For generations of Southern Californians, Balboa Island has been a family vacation tradition. On any given summer day, the quaint center along Marine Avenue teems with strollers, teens and retirees alike, winding their way through local artisans’ stores, frozen banana stands and restaurants.

Stop by in the daytime and you are likely to find a crowd lingering around one favorite downtown haunt, a staple of the past three decades: Wilma’s Patio.

Known for its abundant breakfasts and fresh, flavorful food all day, Wilma’s Patio hums under the steady direction of Sheri Drewry, daughter of restaurant founders Maurice and Wilma Staudinger. The location, for her, is an extension of her childhood home, where her father would wake the family early and gather them to feast on his latest breakfast creation.
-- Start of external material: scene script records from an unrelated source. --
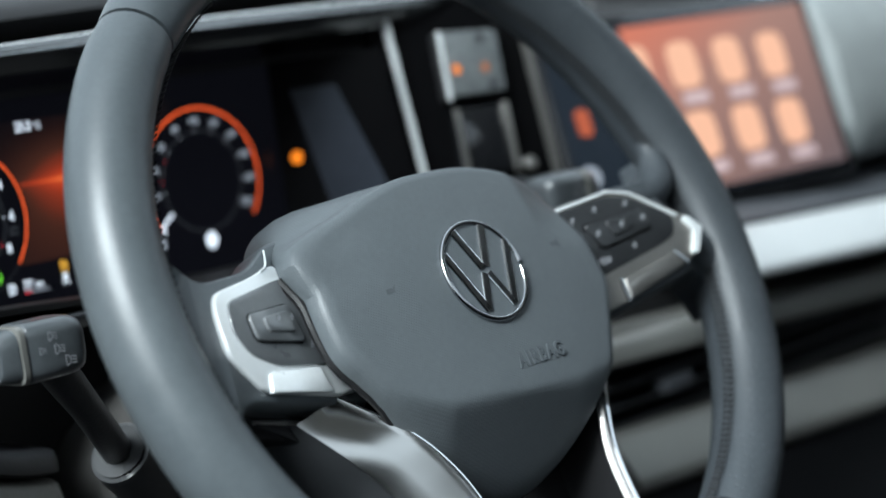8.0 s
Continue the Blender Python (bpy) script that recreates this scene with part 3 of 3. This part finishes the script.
def passenger_pad():
    rows = []
    for y, z in ((0.02, -0.062), (-0.085, -0.062), (-0.102, -0.055), (-0.106, -0.03), (-0.098, 0.02), (-0.085, 0.05), (-0.06, 0.068), (-0.02, 0.078)):
        rows.append([Vector((x, y - 0.01 * (x - 0.62), z + 0.01 * (x - 0.62))) for x in (0.612, 0.618, 0.64, 0.8, 1.2)])
    rows = [[Vector((p.x, p.y + (0.03 if i == 0 else 0.004 if i == 1 else 0), p.z)) for i, p in enumerate(r)] for r in rows]
    single("passenger_pad", loft(rows, closed=False), material("mid_grey_pad", (0.26, 0.28, 0.28), 0.5, bump=0.3), "grey soft-touch pad before the passenger seat", "dashboard", kind="structure", angle=60)


passenger_pad()


# ---- driver's door side: vent, decor, ledge ----
def side_vent():
    v = thing("air_vent", "dark side air vent in a stone-look decor frame", "air vent", (-0.17, -0.05, 0))
    hole = [(-0.128, 0.0275), (-0.1395, -0.0235), (-0.30, -0.018), (-0.29, 0.033), (-0.20, 0.0300), (-0.15, 0.0282)]
    edge = [(-0.1165, 0.0470), (-0.124, -0.041), (-0.34, -0.036), (-0.33, 0.050), (-0.20, 0.0570), (-0.148, 0.0590)]
    hole_l, edge_l = [fillet(q, 0.006, 5) for q in (hole, edge)]

    def ring(line, d):
        return [B(x, z, d) for x, z in line]

    # Tips the decor's top to face downwards, so it darkens towards the hood.
    def lean(line, d):
        return [B(x, z, d + 0.003 * min(1, max(0, (z - 0.038) / 0.012))) for x, z in line]

    mid = [(p[0] * 0.5 + q[0] * 0.5, p[1] * 0.5 + q[1] * 0.5) for p, q in zip(edge_l, hole_l)]
    part("decor_frame", loft([ring(edge_l, -0.02), lean(edge_l, -0.008), lean(mid, -0.003), ring(hole_l, -0.001), ring(hole_l, -0.006), ring([(x - 0.001, z) for x, z in hole_l], -0.03)], caps=False), DECOR_PANEL, v, "teal-grey mottled decor frame", angle=50)
    strip = [[B(x, z, d) for x, z, d in line] for line in (((-0.1268, 0.0265, -0.004), (-0.1384, -0.0225, -0.004)), ((-0.1262, 0.0285, 0.0012), (-0.1380, -0.0240, 0.0012)), ((-0.1185, 0.034, 0.0004), (-0.1325, -0.031, 0.0004)), ((-0.1120, 0.042, -0.0050), (-0.1238, -0.039, -0.0050)), ((-0.1120, 0.042, -0.012), (-0.1238, -0.039, -0.012)))]
    part("side_strip", loft(strip, closed=False), DECOR, v, "olive speckled stone-look strip", angle=50)
    part("bead", sweep([B(x, z, 0) for x, z in hole_l], oval(0.0018, 0.0015, 8), (0, -0.972, 0.233), closed=True), BEAD, v, "thin beige metal bead round the vent")
    # Dark sheet stands in for the shadow the hood casts on the decor.
    part("hood_shadow", loft([[B(x, z, d) for x in (-0.34, -0.24, -0.16, -0.125, -0.100)] for z, d in ((0.036, -0.016), (0.052, -0.0125), (0.068, -0.013), (0.085, -0.020))], closed=False), SOFT, v, "dark sheet above the decor, standing for the hood's shadow", angle=60)
    part("back", loft([ring(hole_l, -0.035), ring(hole_l, -0.033)]), BLACK, v)
    for k in range(4):
        z = 0.017 - 0.0105 * k
        x1 = -0.131 - 0.0022 * k
        sl = [[B(x, z + dz + (0.0 if x > -0.2 else 0.0), d) for d, dz in ((-0.004, 0.0022), (-0.003, 0.0), (-0.004, -0.0014), (-0.018, -0.001), (-0.018, 0.0018))] for x in (-0.30, -0.2, x1)]
        part("slat", loft(sl), VANE, v)
    part("slat_edge", tube([B(-0.30, 0.0285, -0.003), B(-0.15, 0.0290, -0.003), B(-0.1385, 0.030, -0.003)], 0.0021, 10), SILVER, v, "bright upper vane edge")
    k = part("knob", loft([[B(x, z, d) for x, z in q] for q, d in ((fillet([(-0.157, 0.0195), (-0.143, 0.0205), (-0.143, 0.0265), (-0.156, 0.024)], 0.002), -0.006), (fillet([(-0.156, 0.0200), (-0.144, 0.0210), (-0.144, 0.0255), (-0.155, 0.0232)], 0.002), 0.006))]), DARK_SILVER, v, "silver slide knob")
    part("stem", loft([[B(x, z, d) for x, z in rect(-0.1475, 0.011, 0.006, 0.014)] for d in (-0.008, 0.001)]), BUTTON, k)
    part("knob", tube([B(-0.176, -0.0030, 0.002), B(-0.165, -0.001, 0.003), B(-0.149, -0.0020, 0.002)], [0.0032, 0.0030, 0.0026], 10), DARK_SILVER, v, "silver slide knob")
    return v


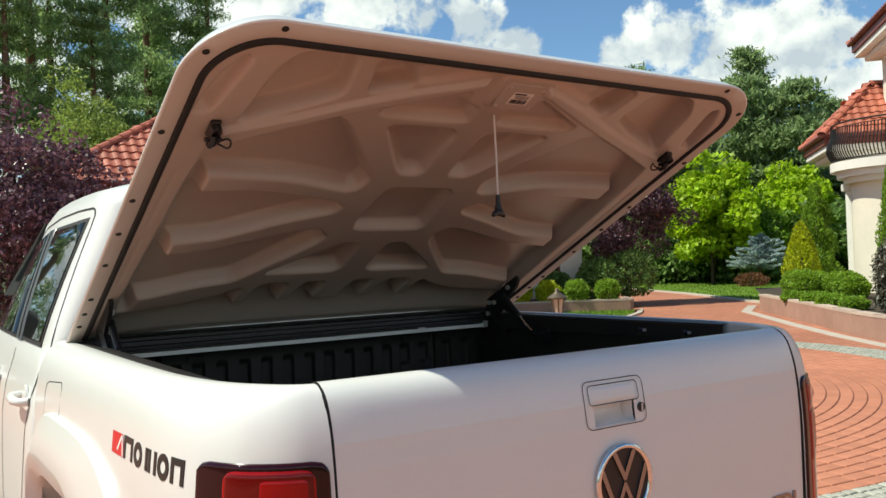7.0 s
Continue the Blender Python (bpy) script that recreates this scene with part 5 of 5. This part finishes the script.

“Dad was a breakfast person,” Drewry says. He also developed much of the original one-page menu that focused on breakfast and lunch, she adds. The rest of the now-10-page list, served from early in the morning through dinner, resulted from customer requests. “People would ask for certain dishes, I’d research them and that’s how the menu grew,” she divulges.

“We serve a little bit of everything. We have two types of waffles, old-fashioned and Belgian. We have egg enchiladas. Our burgers sell really well,” she lists.

The restaurant has also gained fame for The Balboa Belly Bomber. “That was named by a customer who lives on the island,” Drewry claims, stating, “he said, ‘give me something special, don’t tell me what it is.’ We had gotten a case of mini-boules (round French loaves) by mistake and thought, ‘What can we do?’ The cooks cut one in half, heated it and put an omelet inside. He loved it!” Now it draws a crowd.

Wilma’s Patio is in its third iteration and second location. Originally called Thee Patio, the restaurant opened in 1975, just a few doors up from its current site. During a remodel in in 1980s, the family renamed the site Wilma’s Patio. Knowing the business had outgrown the space, when the lease came up for renewal in 1997, the family decamped for the current,  bigger quarters. “The day we closed, all the customers picked up the chairs and walked them down the street. It was the funniest thing,” Drewry recalls.

In a location as seasonal as Balboa Island, special attention to local residents will carry a business through the off-season. “We have call-ins for driving and parking time. By the time they park, they are almost ready to be seated,” she cites as one way to conquer the summer crowds.

Still, she concedes, “We have a ton of neighbors who stay away in the summer.” Off-season, those neighbors are back and “people table-hop on Sundays, it’s a real party atmosphere,” she describes.

That convivial atmosphere began under her father, who passed away in the 1990s.  “Dad was amazing. He taught me there are one hundred ways to do something right, it might not be your way, but if the end is right, it’s okay,” she says.

Maurice and Wilma Staudinger also taught their daughter, “You can’t serve good food if you don’t buy good food.” Even coffee shop standards, like the meatloaf featured here, start from scratch, using top-quality, freshly ground meats. “I always liked meatloaf. It ran great as a dinner special, so we wondered what else we could do with it.” The lunchtime meatloaf sandwich that resulted is now a Wilma’s Patio tradition.